自分はこの組織が嫌いだった。
いや、正確に言えばこの組織が作り出す雰囲気が嫌いだった。
チームが苦しいときには苦しい顔をし、その場にあった表情をしなければならない。
そんな真面目で堅苦しい雰囲気が嫌でしょうがなかった。
自分はみんなが右を向けば敢えて左を向くようなひねくれた性格をしている。
そんな自分がこの組織に馴染めるはずもなくこれまで何度も辞めたいと思った。
ただ自分はサッカーが大好きだし、もっと上のレベルでプレーしたいと思う気持ちが何度も自分を踏ん張らせた。何より支えになったのは家族、友人、かつてのチームメイトの励ましだった。応援してくれる人たちのために何とか試合に出ようと思った。だが待っていたのは今までのサッカー人生で経験したことないほどのケガの連続だった。その結果自分はこの3年間さまざまな人の期待を裏切り続けた。

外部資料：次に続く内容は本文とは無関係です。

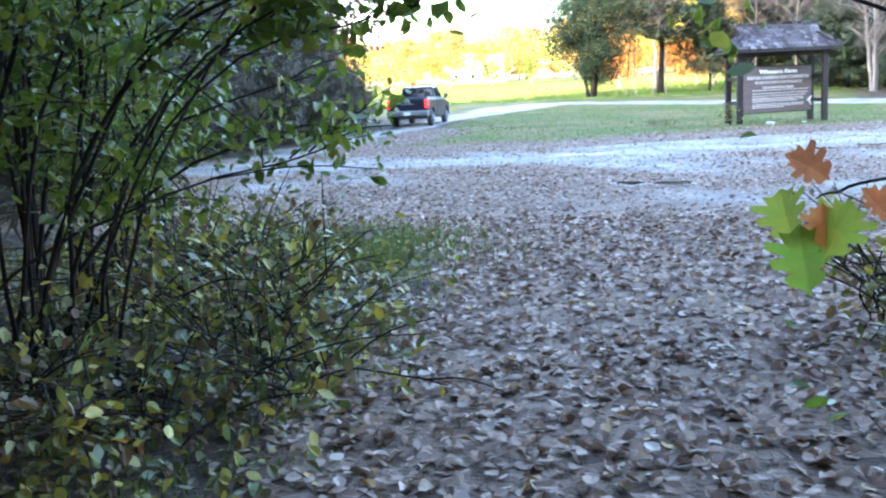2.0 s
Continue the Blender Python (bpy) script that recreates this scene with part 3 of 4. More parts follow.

それがなにより悔しかったし、情けなかった。この3年間でサッカー選手としての充実感を得たことはない。
だがそんな自分にもサッカー選手として幸せだと思うことがある。
それは自分以上に自分のことを信じてくれる人がいるということ。弱気になったときに「お前ならもっとできるはずだ。」と本気で言ってくれる人がいる。これは自分の中ではサッカー選手としてこの上ない幸せだと思う。こういった人たちとの出会いこそが自分が短いサッカー人生で得た財産だ。
そんな人たちに感謝を伝えるのが自分の大学生活のラストシーズンである。どんなことがあっても自分は自分を信じ続ける。
そして必ずお世話になった人たちに恩返しをする。
さらに、1年後の引退するときの自分を小学生、中学生、高校生の自分がそれぞれ見たときに「お前すげーな。」と言われる人間でありたい。過去の自分が一番自分に対して厳しい目を向けてくると思うからだ。
最後に1年での一部昇格は自分たちの使命である。伝統は背負えば重いが、時に大きな力となる。自分たちはこのア式蹴球部の伝統を大きな力として全員で背負って闘う。そして必ずみんなで笑って来シーズンを終える。